(Given records)
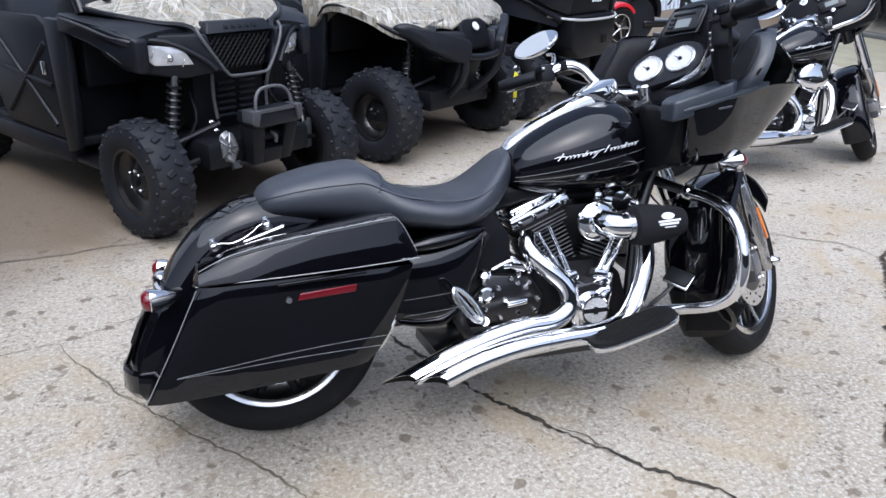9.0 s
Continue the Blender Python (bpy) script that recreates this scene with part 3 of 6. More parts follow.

...

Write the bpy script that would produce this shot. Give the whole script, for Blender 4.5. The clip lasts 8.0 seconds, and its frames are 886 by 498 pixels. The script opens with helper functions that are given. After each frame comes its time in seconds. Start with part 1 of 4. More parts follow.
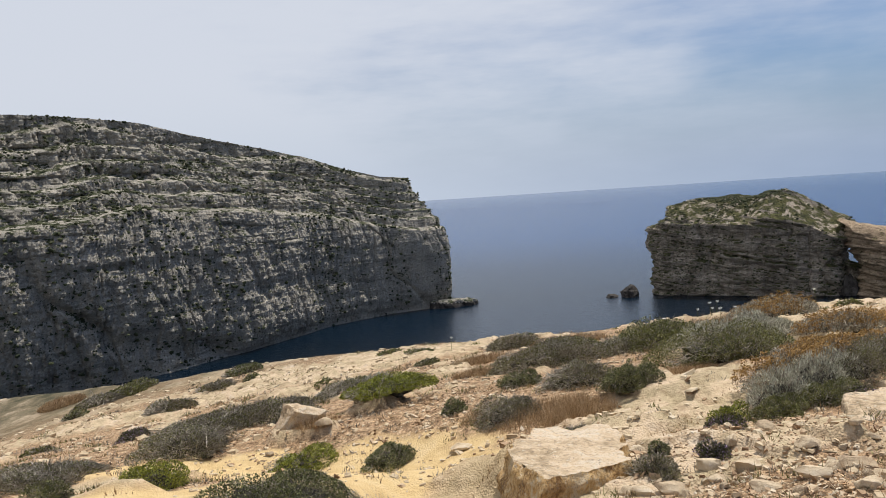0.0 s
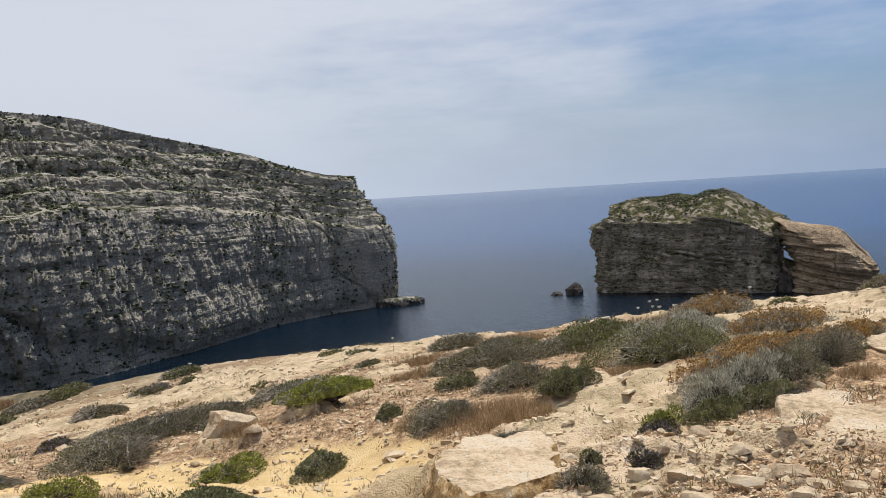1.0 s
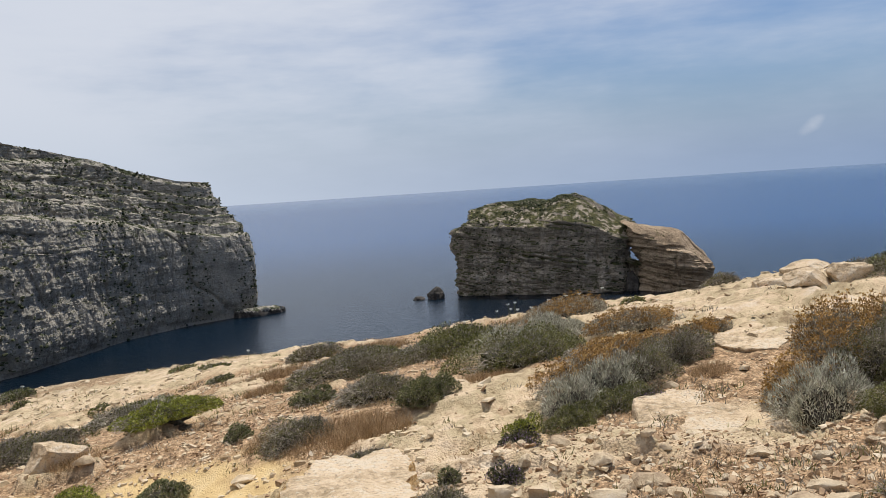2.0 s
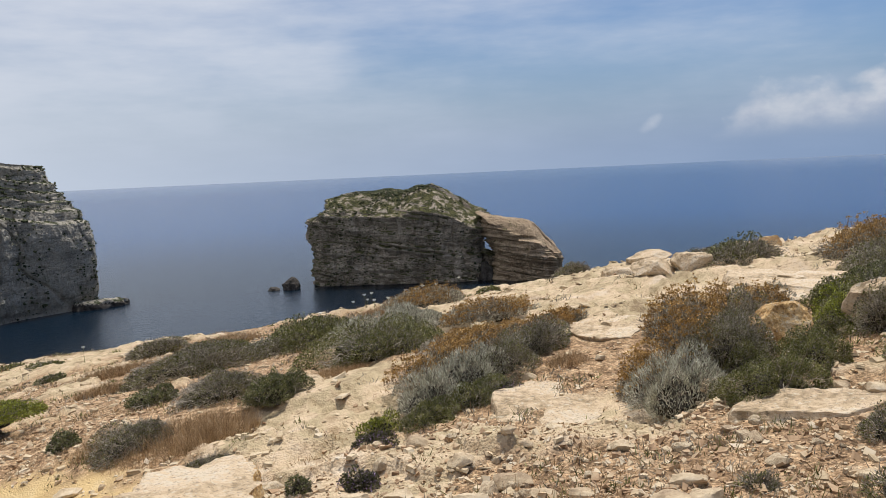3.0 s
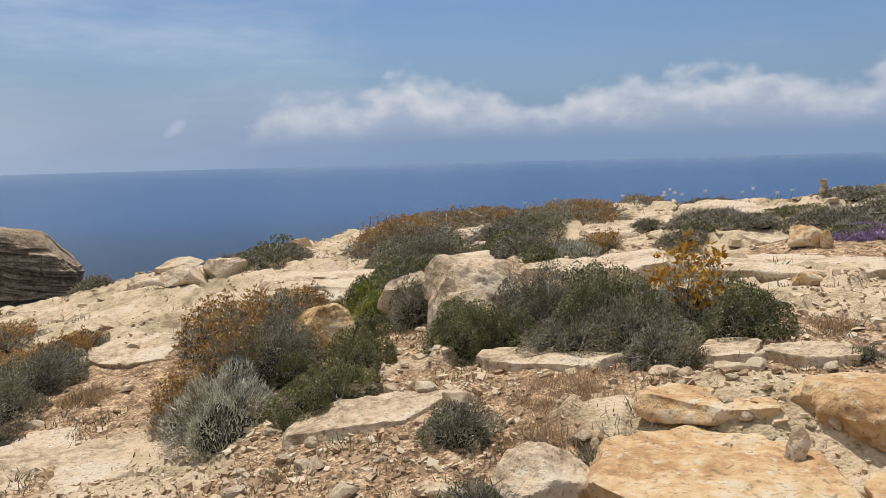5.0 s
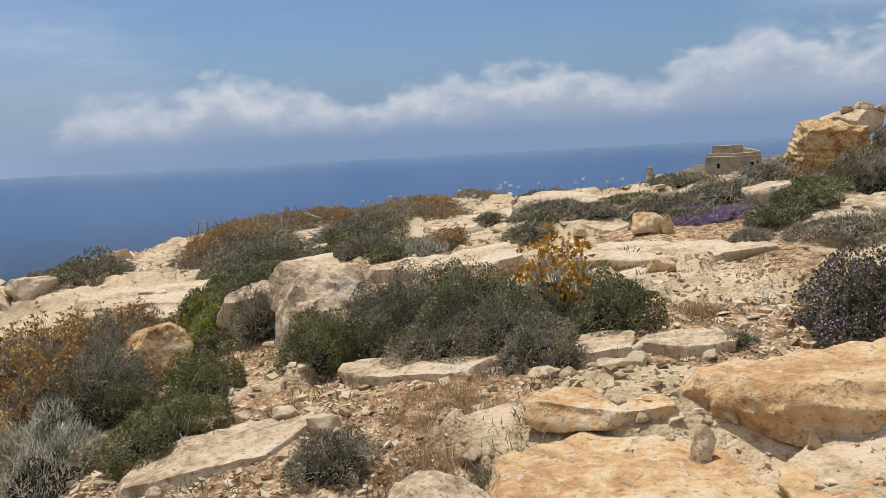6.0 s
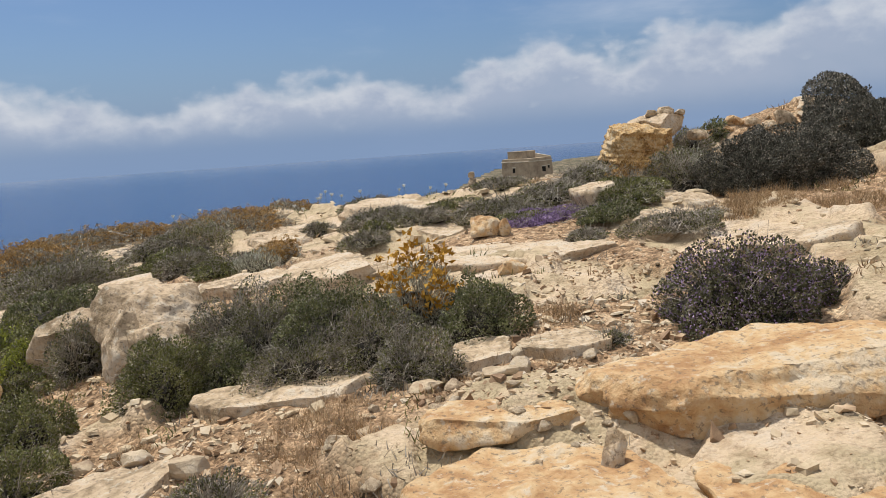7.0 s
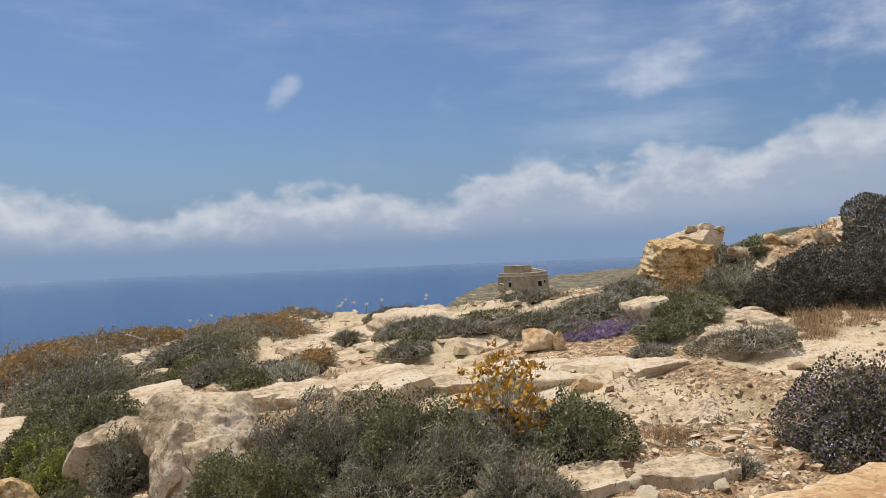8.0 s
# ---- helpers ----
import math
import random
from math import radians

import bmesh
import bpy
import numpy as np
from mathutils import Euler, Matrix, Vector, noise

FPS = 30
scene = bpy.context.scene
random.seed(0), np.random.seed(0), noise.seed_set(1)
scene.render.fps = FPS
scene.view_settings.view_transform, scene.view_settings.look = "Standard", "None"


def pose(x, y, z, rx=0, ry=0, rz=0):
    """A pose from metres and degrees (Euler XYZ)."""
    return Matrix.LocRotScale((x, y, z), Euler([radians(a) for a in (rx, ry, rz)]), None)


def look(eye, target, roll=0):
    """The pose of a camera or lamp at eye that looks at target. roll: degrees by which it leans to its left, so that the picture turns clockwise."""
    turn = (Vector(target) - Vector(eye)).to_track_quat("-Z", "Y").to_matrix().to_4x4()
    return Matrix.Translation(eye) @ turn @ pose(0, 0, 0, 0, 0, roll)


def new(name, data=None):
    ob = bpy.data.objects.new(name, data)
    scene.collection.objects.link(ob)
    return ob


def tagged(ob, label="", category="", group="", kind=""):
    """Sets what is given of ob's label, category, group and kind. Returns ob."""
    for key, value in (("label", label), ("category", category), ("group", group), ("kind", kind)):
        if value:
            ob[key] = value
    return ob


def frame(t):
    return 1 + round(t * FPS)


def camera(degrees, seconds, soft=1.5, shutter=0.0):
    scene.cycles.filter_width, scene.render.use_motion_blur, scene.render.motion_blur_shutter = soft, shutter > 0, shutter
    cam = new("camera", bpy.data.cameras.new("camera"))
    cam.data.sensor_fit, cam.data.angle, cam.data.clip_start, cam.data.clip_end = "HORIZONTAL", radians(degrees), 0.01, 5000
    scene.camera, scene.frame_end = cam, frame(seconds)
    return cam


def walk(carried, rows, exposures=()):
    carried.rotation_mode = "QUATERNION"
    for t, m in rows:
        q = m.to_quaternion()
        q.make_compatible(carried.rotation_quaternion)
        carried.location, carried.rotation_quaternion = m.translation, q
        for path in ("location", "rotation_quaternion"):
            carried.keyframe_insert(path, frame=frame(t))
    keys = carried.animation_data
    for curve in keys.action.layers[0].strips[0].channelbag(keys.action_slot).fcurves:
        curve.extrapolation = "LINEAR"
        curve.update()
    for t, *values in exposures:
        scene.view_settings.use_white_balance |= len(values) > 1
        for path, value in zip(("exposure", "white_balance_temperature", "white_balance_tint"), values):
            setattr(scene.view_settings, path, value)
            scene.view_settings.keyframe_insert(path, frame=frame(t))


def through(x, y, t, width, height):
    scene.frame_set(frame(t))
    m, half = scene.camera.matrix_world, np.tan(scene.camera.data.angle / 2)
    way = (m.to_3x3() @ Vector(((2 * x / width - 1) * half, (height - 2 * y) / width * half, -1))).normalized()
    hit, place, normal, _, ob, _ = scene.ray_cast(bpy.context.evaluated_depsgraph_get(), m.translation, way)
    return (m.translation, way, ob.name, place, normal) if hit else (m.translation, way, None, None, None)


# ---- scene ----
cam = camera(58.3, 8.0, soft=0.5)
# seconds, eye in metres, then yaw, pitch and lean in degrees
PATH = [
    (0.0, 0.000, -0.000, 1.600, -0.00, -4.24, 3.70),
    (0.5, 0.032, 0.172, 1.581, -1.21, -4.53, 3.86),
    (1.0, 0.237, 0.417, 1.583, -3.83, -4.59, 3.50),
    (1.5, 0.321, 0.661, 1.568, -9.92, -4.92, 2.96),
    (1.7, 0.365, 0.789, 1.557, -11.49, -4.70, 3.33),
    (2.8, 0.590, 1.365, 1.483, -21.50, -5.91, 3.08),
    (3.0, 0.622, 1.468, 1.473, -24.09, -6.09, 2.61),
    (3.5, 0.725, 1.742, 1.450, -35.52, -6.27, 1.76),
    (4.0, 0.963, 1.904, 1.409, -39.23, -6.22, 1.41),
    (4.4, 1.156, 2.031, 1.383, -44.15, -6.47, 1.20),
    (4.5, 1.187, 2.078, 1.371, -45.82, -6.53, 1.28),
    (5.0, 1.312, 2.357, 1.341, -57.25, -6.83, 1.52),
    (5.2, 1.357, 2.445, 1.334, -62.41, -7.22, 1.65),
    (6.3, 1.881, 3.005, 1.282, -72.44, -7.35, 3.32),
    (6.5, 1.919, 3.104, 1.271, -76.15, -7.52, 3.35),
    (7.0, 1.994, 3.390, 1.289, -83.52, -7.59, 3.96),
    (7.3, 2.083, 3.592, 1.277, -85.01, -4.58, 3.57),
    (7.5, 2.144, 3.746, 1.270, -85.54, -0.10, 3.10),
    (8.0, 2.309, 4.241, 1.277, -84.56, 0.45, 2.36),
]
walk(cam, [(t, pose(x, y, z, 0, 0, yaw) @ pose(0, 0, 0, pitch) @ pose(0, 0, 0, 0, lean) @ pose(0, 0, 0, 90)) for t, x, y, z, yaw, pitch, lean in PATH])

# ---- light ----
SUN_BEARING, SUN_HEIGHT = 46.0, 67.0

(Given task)
Pull out each line containing the word "import" and copy it.

(Reply)
import math
import random
from math import radians
import bmesh
import bpy
import numpy as np
from mathutils import Euler, Matrix, Vector, noise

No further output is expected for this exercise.